The eurozone in the mean time faces the threat of obstacles to the path of economic recovery due to the ongoing turbulence in the

financial markets, added Rehn speaking in a press conference at the end of a series of meetings with Greek officials.

"The main challenge today is to contain this turbulence in the financial markets which threatens to harm the economic recovery in the eurozone," he stressed, noting that he sees no prospect of a divided EU in the short future due to economic imbalances.

"No, these scenarios do not sound realistic," he said replying to a question. In order to guarantee a common future of prosperity for current member countries European partners work hard at the moment on the creation of a permanent crisis resolution mechanism, he added.

"We are all on the same boat in Europe. We need a comprehensive system to address such challenges which combines European and national efforts," Rehn stressed.

In regards to the Greek exit plan from the crisis, which was the main subject during Thursday's talks with Greek officials, the EU Commissioner repeatedly expressed admiration on what has been achieved so far and optimism on the final outcome.

Greece faced the danger of default this spring due to a budget deficit that reached 15.4 percent of GDP in 2009. The eurozone member country avoided the default by securing a multi-billion euro rescue package from EU and International Monetary Fund (IMF) over a three-year period, pledging painful austerity measures and reforms.

On the first part the latest figures show major steps in the right direction, but Greece still lags on the implementation of structural reforms.

Forecasting that Greeks could see "light in the end of the tunnel in the second half of 2011," returning on the road of growth, Rehn suggested concentration on key reforms.

During a meeting with Greek Prime Minister George Papandreou and during a speech at the Greek parliamentary Economic Affairs committee, he repeatedly raised attention to necessary drastic changes in the labor market, the healthcare system, the liberalization of restricted professions, the restructuring of loss-making state enterprises and the fight against tax evasion to boost investments.

Commenting on strong reactions by Greek citizens on this wave of austerity measures and structural reforms, he said that he understands the anxiety of people about the future when they are called to change habits overnight, but "whether we like it or not, it is an inevitable element in our times."

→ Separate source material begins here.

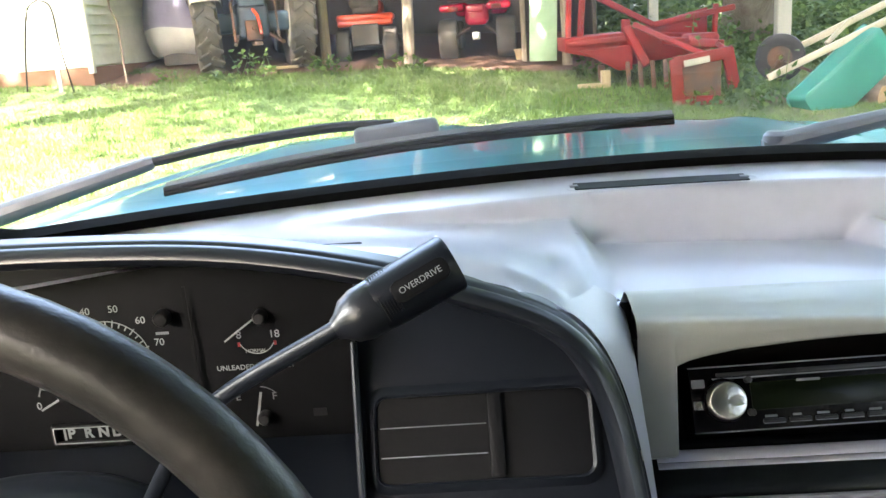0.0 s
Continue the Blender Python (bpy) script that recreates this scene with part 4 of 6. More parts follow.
# the post of the vent window
bm = B()
rbox(bm, (1.099, 0.386, 1.44), (0.022, 0.047, 0.50), 0.003)
part("vent_window_post", bm, M["rubber"], pdoor)
bm = B()
rbox(bm, (1.088, 0.372, 1.222), (0.01, 0.03, 0.046), 0.002)
part("post_plate", bm, M["black"], pdoor)
# latch of the vent window
bm = B()
tube(bm, [(1.095, 0.408, 1.195), (1.085, 0.404, 1.215), (1.082, 0.396, 1.238), (1.088, 0.392, 1.252)], [0.012, 0.0115, 0.01, 0.007], 12)
part("vent_latch", bm, M["black"], pdoor)
bm = B()
tube(bm, [(1.096, 0.455, 1.203), (1.09, 0.438, 1.212), (1.085, 0.418, 1.207)], [0.006, 0.010, 0.011], 12)
part("latch_cam", bm, M["grey"], pdoor)
bm = B()
tube(bm, [(1.10, 0.48, 1.200), (1.10, 0.45, 1.222), (1.10, 0.41, 1.222)], 0.004, 8)
part("latch_frame", bm, M["rubber"], pdoor)
# slate moulding along the door
bm = B()
rows = []
for y in [0.648, 0.6475, 0.646, 0.643, 0.638, 0.63] + [0.60 - 0.03 * k for k in range(40)]:
    zc = 1.126 + (0.648 - y) * 0.04
    e = math.sqrt(max(0.09, 1 - max(0.0, (y - 0.6425) / 0.0056) ** 2))
    w = 0.0115 * e
    rows.append([Vector((1.094, y, zc + w)), Vector((1.0885, y, zc + w * 0.75)), Vector((1.087, y, zc)), Vector((1.0885, y, zc - w * 0.75)), Vector((1.094, y, zc - w))])
loft(bm, rows)
part("moulding", bm, M["doorstrip"], pdoor, "slate blue moulding", sharp=60)


def door_sheet(name, pts, out, mat, label="", rim=0.004):
    """A padded insert on the door: an outline in y, z, proud of the panel."""
    b_ = B()
    c = Vector((sum(p[0] for p in pts) / len(pts), sum(p[1] for p in pts) / len(pts)))
    n_ = len(pts)

    def ringat(k, o):
        r_ = []
        for y, z in pts:
            q = Vector((y, z))
            q = q + (c - q).normalized() * k
            r_.append(Vector((door_x(q.x, q.y) - o, q.x, q.y)))
        return r_
    v_ = loft(b_, [ringat(0, -0.004), ringat(0, out * 0.5), ringat(rim * 0.5, out * 0.9), ringat(rim, out)], close=True)
    cap(b_, v_[-1])
    tri_ = bmesh.ops.triangulate(b_, faces=[f_ for f_ in b_.faces if len(f_.verts) > 4])["faces"]
    for k_ in range(3):
        es_ = {e_ for f_ in tri_ for e_ in f_.edges if e_.calc_length() > 0.02}
        r_ = bmesh.ops.subdivide_edges(b_, edges=list(es_), cuts=1, use_grid_fill=False)
        tri_ = bmesh.ops.triangulate(b_, faces=[f_ for f_ in b_.faces if len(f_.verts) > 3 and all(abs(v_.co.x - 1.09) < 0.03 for v_ in f_.verts)])["faces"] + [f_ for f_ in b_.faces if len(f_.verts) == 3]
        for v_ in {v_ for g_ in r_["geom_inner"] if isinstance(g_, bmesh.types.BMVert) for v_ in [g_]}:
            v_.co.x = min(v_.co.x, door_x(v_.co.y, v_.co.z) - out)
    return part(name, b_, mat, pdoor, label, sharp=40)


def smooth_loop(pts, n=5):
    s_ = spline([(a, b, 0) for a, b in pts], n)
    return [(p.x, p.y) for p in s_]


door_sheet("speaker_panel", smooth_loop([(0.735, 1.100), (0.65, 1.108), (0.512, 1.117)], 3) + smooth_loop([(0.508, 1.112), (0.506, 1.06), (0.514, 1.02), (0.545, 0.94), (0.562, 0.912), (0.592, 0.892), (0.74, 0.882)], 4)[1:],
           0.007, M["speaker"], "mauve dimpled speaker panel")
door_sheet("upper_insert", smooth_loop([(0.503, 1.113), (0.2, 1.1305), (-0.4, 1.155)], 3) + smooth_loop([(-0.4, 1.06), (0.2, 1.05), (0.262, 1.046), (0.320, 1.014), (0.345, 1.010), (0.36, 1.014), (0.40, 1.016), (0.44, 1.024), (0.487, 1.042), (0.499, 1.055), (0.503, 1.10)], 4),
           0.006, M["insert"], "beige dimpled vinyl insert")
door_sheet("lower_insert", smooth_loop([(0.738, 0.872), (0.62, 0.879), (0.588, 0.883), (0.556, 0.905), (0.53, 0.96), (0.508, 1.02), (0.499, 1.045), (0.485, 1.040), (0.44, 1.022), (0.40, 1.014), (0.34, 1.016)], 4)
           + smooth_loop([(0.332, 1.004), (0.44, 0.905), (0.49, 0.842), (0.522, 0.808), (0.56, 0.80), (0.64, 0.787), (0.737, 0.775)], 4), 0.005, M["dimple"], "dimpled lower insert")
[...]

Still objecting to cutbacks on wages, pensions, tax hikes and reforms members of a Left labor union staged one more protest in the center of Athens on Thursday afternoon, denouncing Greek government policies and Rehn's suggestions.

Asked whether Greece will need a new loan to overcome the crisis after 2013, Rehn said categorically that he sees no such need if the program will be fully implemented without time wasting.

He expressed confidence that the option of extending the repayment period of the EU-IMF loans for Greece to 2021 instead of 2016 under the initial agreement in May, will erase all doubts in markets whether Greece will be able to pay back all loans.

The decision on that extension will be discussed at the Council of Finance Ministers early next year, with a positive recommendation of the European Commission, he said.